On 2019-04-18 14:18, Martin Bjorklund wrote:
Juergen Schoenwaelder <j.schoenwael...@jacobs-university.de> wrote:
On Thu, Apr 18, 2019 at 10:41:11AM +0200, Ladislav Lhotka wrote:

I am not in favour of adding this type. Having ip-prefix next to
ip-address-and-prefix is confusing.

Confusing or not, they are NOT interchangeable and actually do different
things, which is why both are needed. There's plenty of precedence to

I actually agree with you. It is a historical accident that these
two different things got mixed up (and some vendors contributed to
this). I would argue that

- IP prefix is a set of IP addresses, and as such can be thought of
   as a single entity.

- IP address and subnet mask/prefix are two separate things, the
   latter being an instruction for routing to *other* destination
   addresses.

I think we should be pragmatic. There are other common types that are
in fact constructed out of simpler types, date-and-time is a prime
example of a type constructed out of a date value and a time value.

I think that date-and-time represents one thing - a single point in
time.

Convenient for users to enter a single point in time in terms of year, month, day, hours, minutes and seconds, perhaps. But not as convenient for a program that needs to compare two date-and-times. Clearly for a program comparing times against each other we must represent a point in time as the number of vibrations of cesium since an arbitrarily chosen epoch.


It
is sometimes convenient to treat something that is in fact constructed
as an atomic value.

Convenient for users that enter these values, perhaps.  But not as
convenient for a program (or a filter) that needs one of the combined
values.

Really? Are you using a text representation of IP addresses when you handle them in your program?

If you are to deal with IP addresses, prefixes etc in a robust way in your program, you need an internal datatype that understands what an address is - it needs to handle it as bits and massage it to any other presentation you want. It needs to understand relevant comparisons and operations, like is prefix A contained in prefix B?

Or if we are dealing with time, then a class that understands leap years, leap seconds, time zones etc can be fairly useful so you don't have to fall in any of those pitfalls.

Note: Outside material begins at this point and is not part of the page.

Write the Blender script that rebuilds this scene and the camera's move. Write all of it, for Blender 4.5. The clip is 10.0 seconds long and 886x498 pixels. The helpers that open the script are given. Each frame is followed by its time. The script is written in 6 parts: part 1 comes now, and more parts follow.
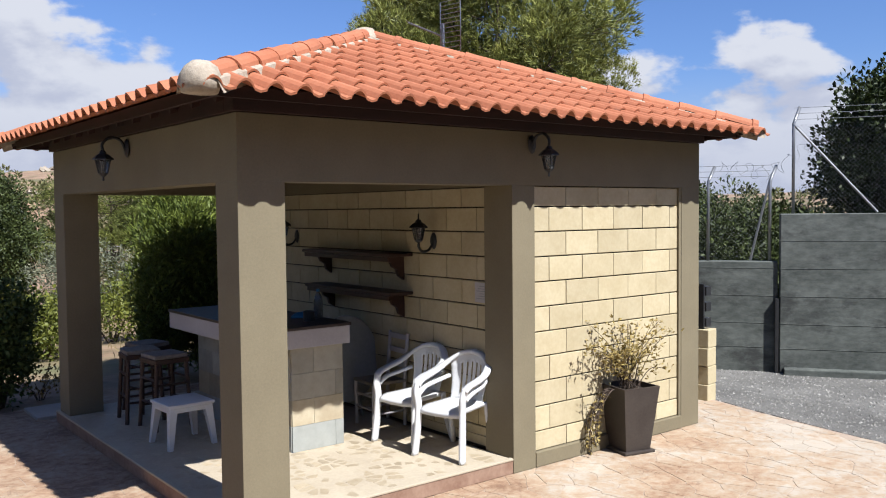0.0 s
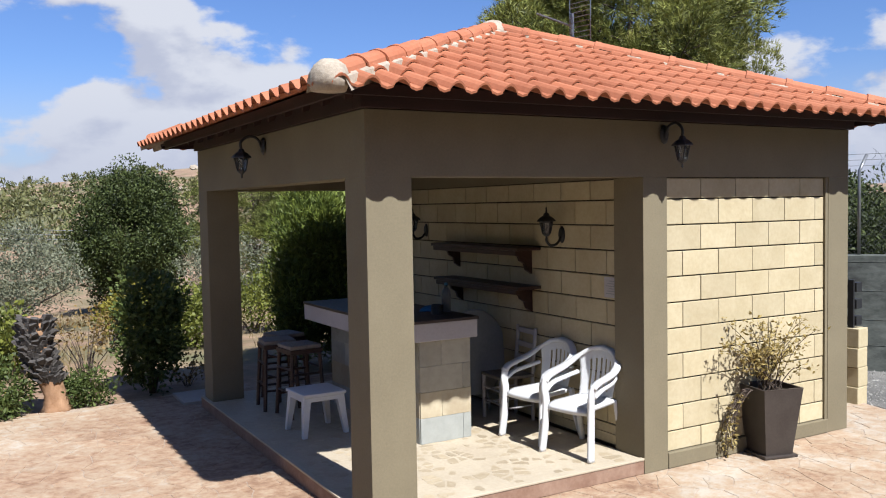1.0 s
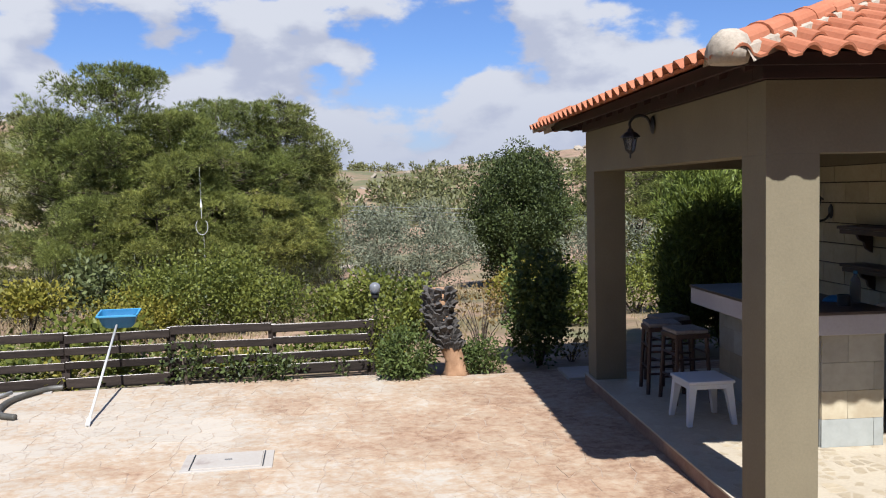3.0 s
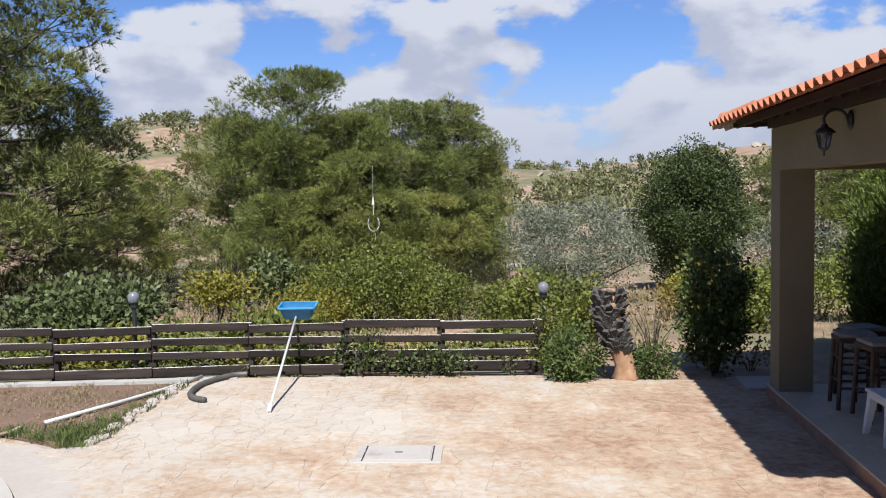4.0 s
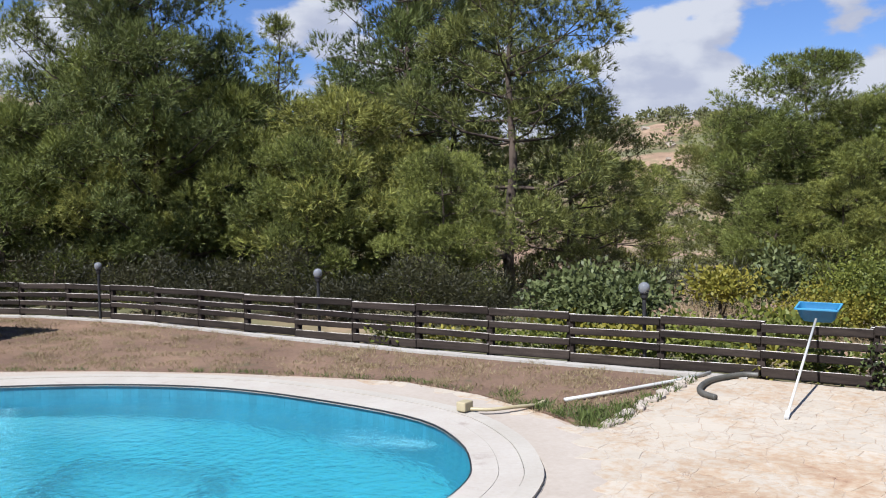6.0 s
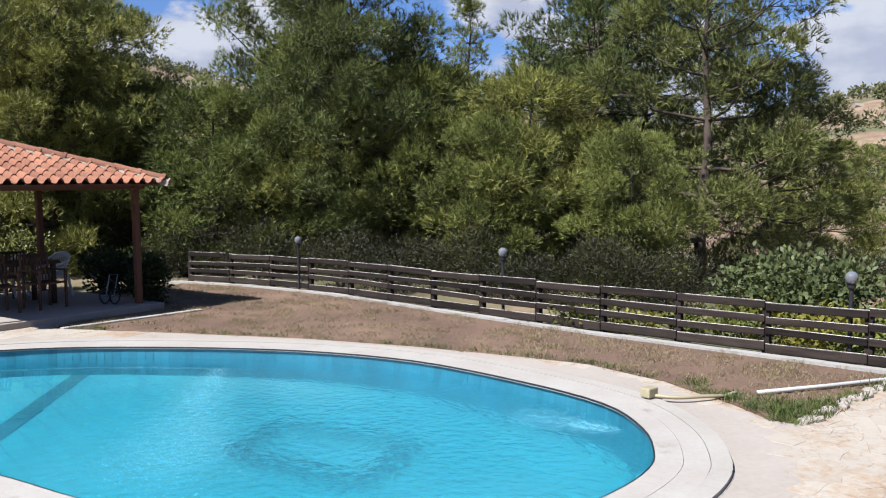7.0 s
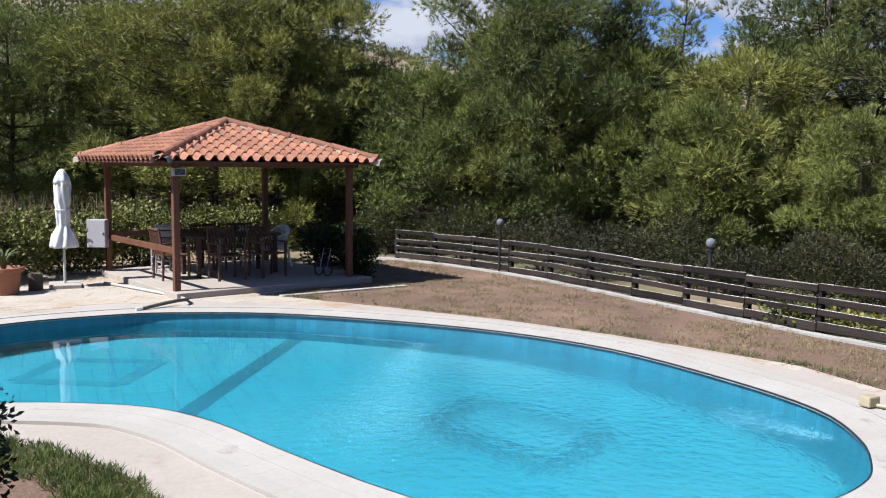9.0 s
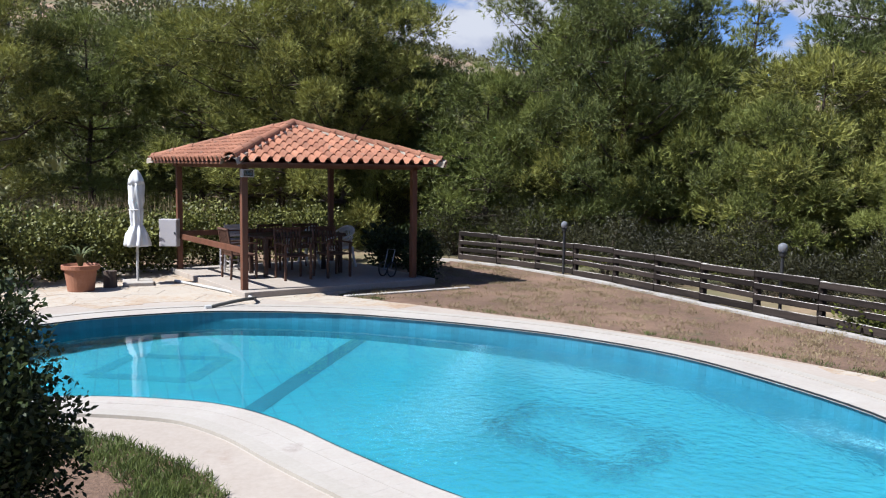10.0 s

I don't think we choose a format or representation in our YANG models primarily to suit the algorithmic needs of a computer program, in that case an IPv4 address would just be a uint32 and not the dotted quad format we have today.


 For example, suppose I want to find all entries with a given
prefix; that is non-trivial with a combined ip-address-and-prefix
type.

This seems like a very weird example since it doesn't support your case; it is not easier with two separate leaves!?

The alternative to using ip-address-and-prefix-length would be to use two leaves; one for the address and the other for the subnet mask / prefix-length.

combined:
ip-address-and-prefix-length: 1.2.3.4/24

split:
address: 1.2.3.4
prefix-length: 24

Say we have another interface with address '1.2.3.5' (prefix-length 24 still). In what way is it easier to determine these are part of the same IP prefix / subnetwork by having the values split in two leaves? There is no text operation that can easily do this for us - we need to parse the values with some class / type in our programming language that helps us make this comparison so in what way is ip-address-and-prefix-length worse?

Let us look at some examples how this is typically done. Again, postgresql has the 'inet' type. From the docs:

"The input format for this type is address/y where address is an IPv4 or IPv6 address and y is the number of bits in the netmask. If the /y portion is missing, the netmask is 32 for IPv4 and 128 for IPv6, so the value represents just a single host. On display, the /y portion is suppressed if the netmask specifies a single host."

It wants it combined, which means the two leaves need to be formatted into something that looks like 1.2.3.4/24.

Python ipaddress.IPv4, from example:

  interface = IPv4Interface('192.0.2.5/24')

Same thing. Rust ipaddress? Same thing. Go net? Same. Our internal classes that compute IP addressing? Same thing. It seems most of the datatypes that natively handle this kind of information takes a text format like 1.2.3.4/24 as input (and not as separate fields), which is what is being suggested we have a datatype for.